Wednesday, July 05, 2006

[Independence Day]

The Wrongs of King George.

This is a day late, but forgive me--I would still like to issue a broadside at the Bush regime. On July four we celebrate, foremost among all elements, rebellion--its irreverence, audacity, and provocation. The drafters of the Declaration were flying a punky middle finger to King George III's arrogant exercise of power, and they drafted up a seriously inflammatory document to express their displeasure. Given the cravenly mealy-mouthed rhetoric in which nearly every national politician indulges, it's worth tipping a hat to the language of our founders:
Prudence, indeed, will dictate that Governments long established should not be changed for light and transient causes; and accordingly all experience hath shewn, that mankind are more disposed to suffer, while evils are sufferable, than to right themselves by abolishing the forms to which they are accustomed. But when a long train of abuses and usurpations, pursuing invariably the same Object evinces a design to reduce them under absolute Despotism, it is their right, it is their duty, to throw off such Government, and to provide new Guards for their future security.
It is almost too easy, but given who sits in the White House (and who runs the Senate, and who runs the House, and who dictates reality on cable TV) , I have to do it.

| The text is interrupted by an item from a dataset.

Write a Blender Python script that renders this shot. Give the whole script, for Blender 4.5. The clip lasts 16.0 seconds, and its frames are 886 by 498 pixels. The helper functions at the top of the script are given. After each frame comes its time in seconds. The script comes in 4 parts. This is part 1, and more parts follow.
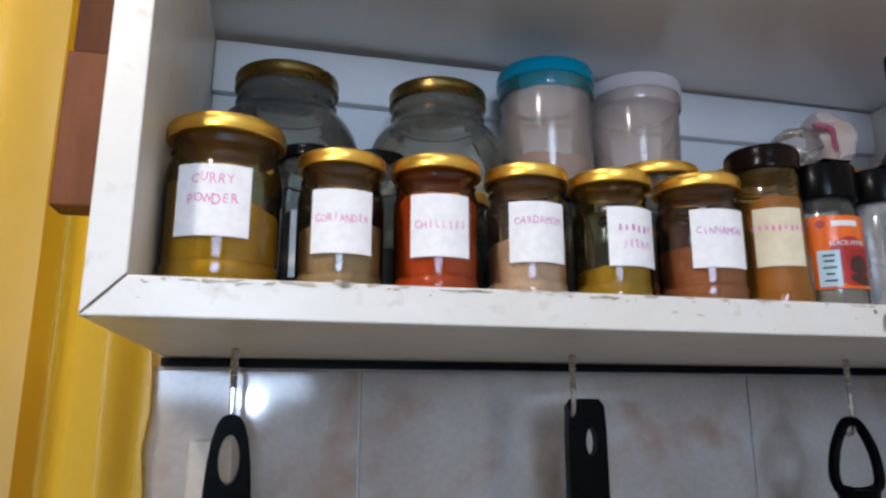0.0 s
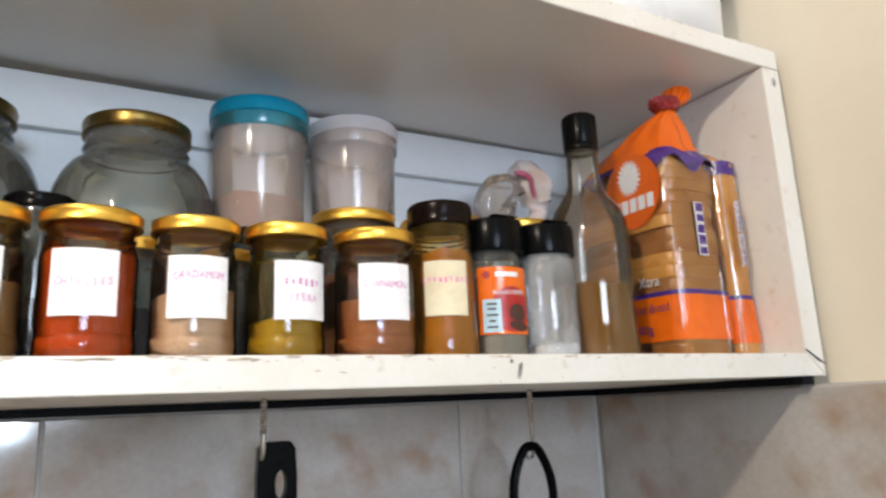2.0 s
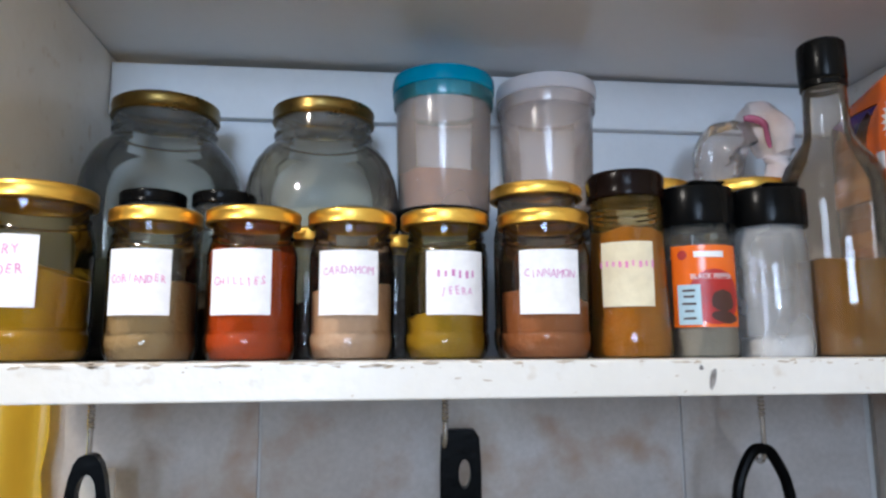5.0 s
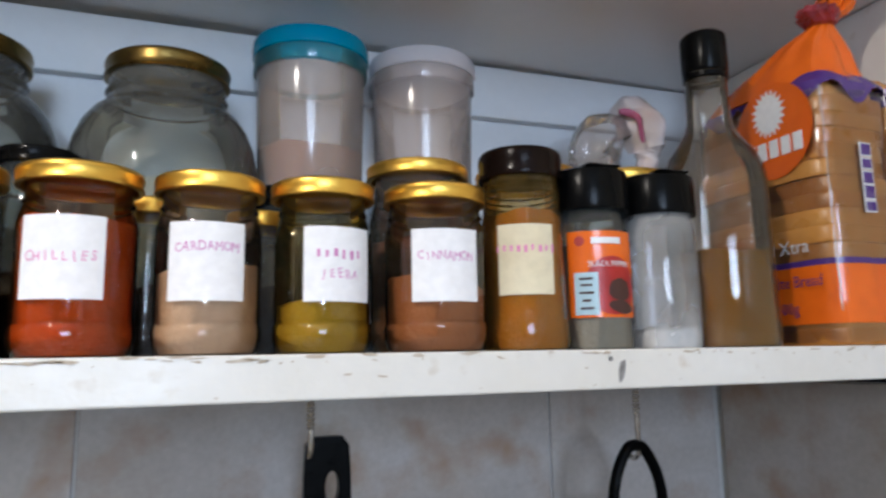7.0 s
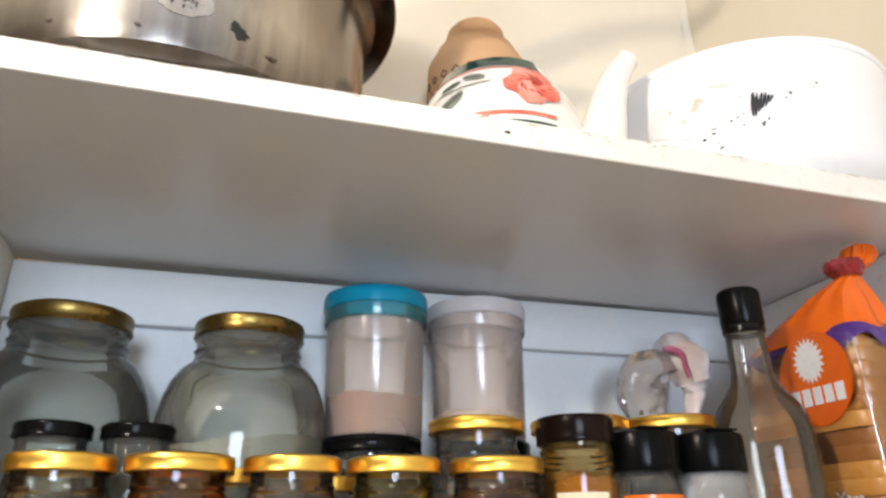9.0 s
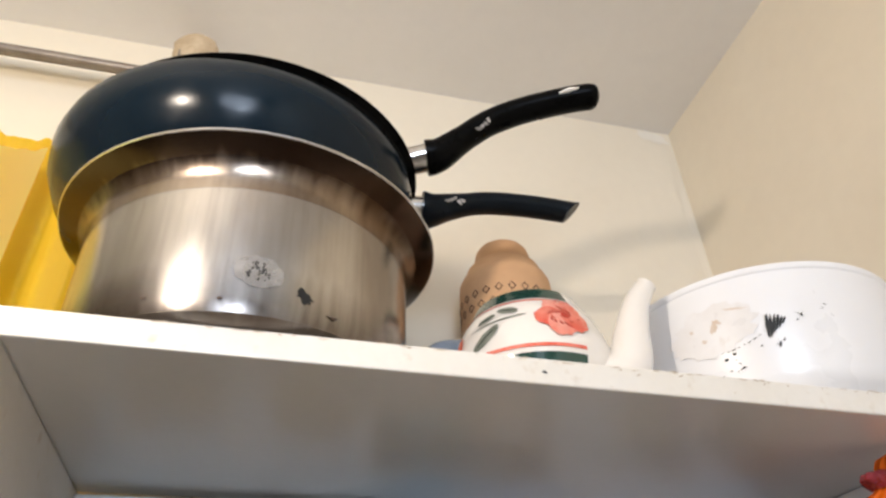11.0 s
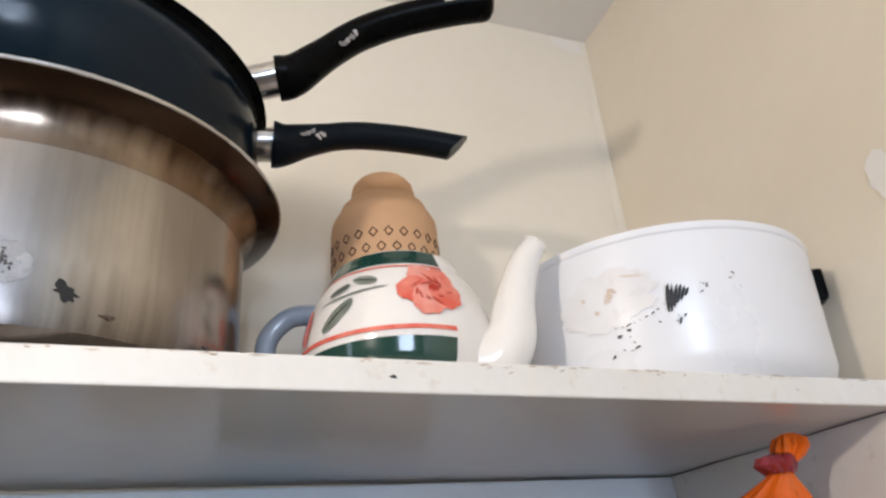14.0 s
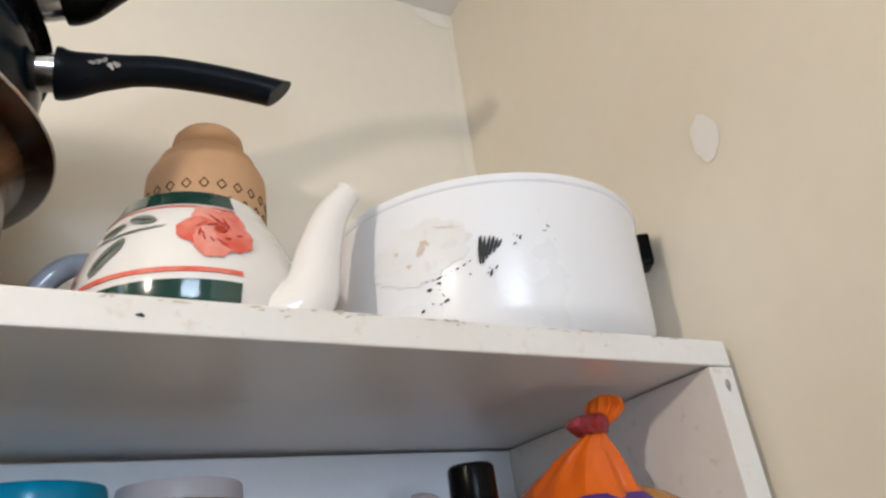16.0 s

There is some interesting resonance in some of that 230-year old language that really popped when I listened to it, as usual, on NPR (transcript from the National Archives):

To prove this, let Facts be submitted to a candid world.
He has refused his Assent to Laws, the most wholesome and necessary for the public good....

He has kept among us, in times of peace, Standing Armies without the Consent of our legislatures.

He has affected to render the Military independent of and superior to the Civil power....

For depriving us in many cases, of the benefits of Trial by Jury....

He is at this time transporting large Armies of foreign Mercenaries to compleat the works of death, desolation and tyranny, already begun with circumstances of Cruelty & perfidy scarcely paralleled in the most barbarous ages, and totally unworthy the Head of a civilized nation....

He has excited domestic insurrections amongst us....
So, okay, most of the items bear no exact parallel, but the pattern is striking. In 1776, the founders were rebelling against a colonizing power, whereas the greivances of 2006 are against an elected President, ensconsed in the highest seat of democracy. And yet the parallels to the kinds of crimes is unavoidable.

To select a phrase at random: " He has dissolved Representative Houses repeatedly, for opposing with manly firmness his invasions on the rights of the people." So Bush hasn't actually dissolved statehouses--the circumstances are different--but he does oppose the "invasions on the rights of the people." The framers make a specific case against King George III, and one that's now 230 years old, so the transference sufferes a little. But the crimes they cite are not so different, in kind if not magnitude.

Yes, liberals must surely hate the country for pointing out that a half-witted petty tyrant has gracelessly tried to seize power. We are impudent, irreverant, and audacious. And we oppose King George. I sleep all right at night.

Happy birthday rebellion, let your spirit ever keep this country out of the hands of the tyrants.